Nuestra diáspora en particular es una pieza natural e indistinguible del propio pueblo vasco, contribuyente irremplazable en el desarrollo del país, configurando una propuesta única de valor, enriqueciendo múltiples “mecanismos” clave, generando nuestra propia unidad de acción a lo largo del mundo.
Una visión estratégica ha de conferirle un rol determinante en nuestra apuesta de futuro y reinvención permanente, imprescindible, sumando representación bidireccional en todos aquellos flujos de talento, capital humano, recursos (económicos, financieros) entre familias, comunidades, organizaciones de todo tipo. Nuestra diáspora facilita el acceso (y confianza) a/en la inversión, aporta transferencias de capital humano en todo tipo de iniciativas (culturales, sociales, económicas, políticas), es fuente real de emprendimiento (aquí y allí), de turismo, de enriquecimiento e intercambio cultural. Una insustituible fuente de confianza, conocimiento y visibilidad en el exterior más allá de un “lobby inteligente» por crear desde aquí. Refuerza y potencia sistemas educativos, ecosistemas políticos y referencias académicas. En definitiva, parte esencial de una diplomacia inteligente real y activa.

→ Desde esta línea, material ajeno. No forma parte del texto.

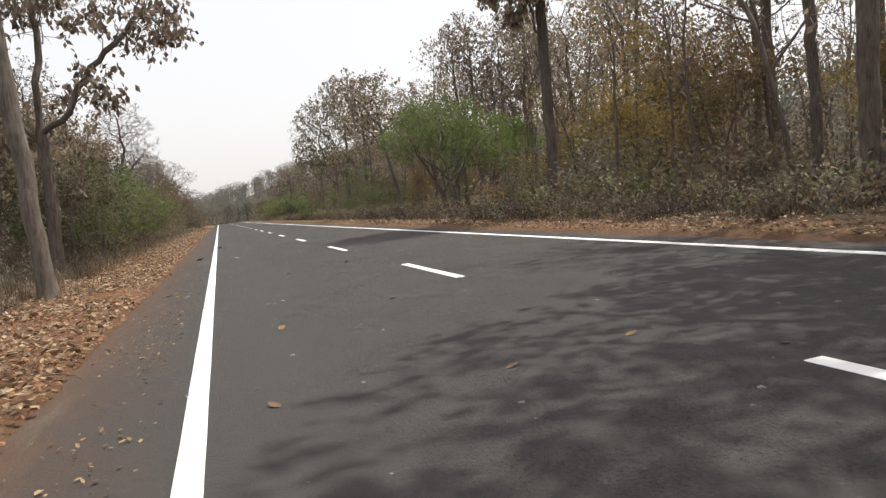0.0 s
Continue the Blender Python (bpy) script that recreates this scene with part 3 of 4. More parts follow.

Hoy, sin duda, la primera y próxima mirada pasa por la cultura, por la lengua, por el recuerdo y la añoranza familiar y personal, por el recuerdo a las circunstancias en que se ha vivido, por el recorrido caprichoso a lo largo del mundo en el que hemos encontrado un abrazo amigo y desprendido… Pero, mucho más allá de este valioso referente, nos corresponde pensar, también, en lo mucho que podemos y debemos de hacer con la suerte y privilegio de contar con amigos aliados a lo largo del mundo. Puertas abiertas para nuevos espacios de futuro.
En definitiva, un día para celebrar y honrar todos los días del año. Mucho más que merecido reconocimiento y compromiso, una apuesta de futuro.
Este 8 de septiembre nos hemos unido, sin duda, a nuestra inmensa diáspora, compartiendo sueños, solidaridad, reconocimiento y, esperemos, futuro.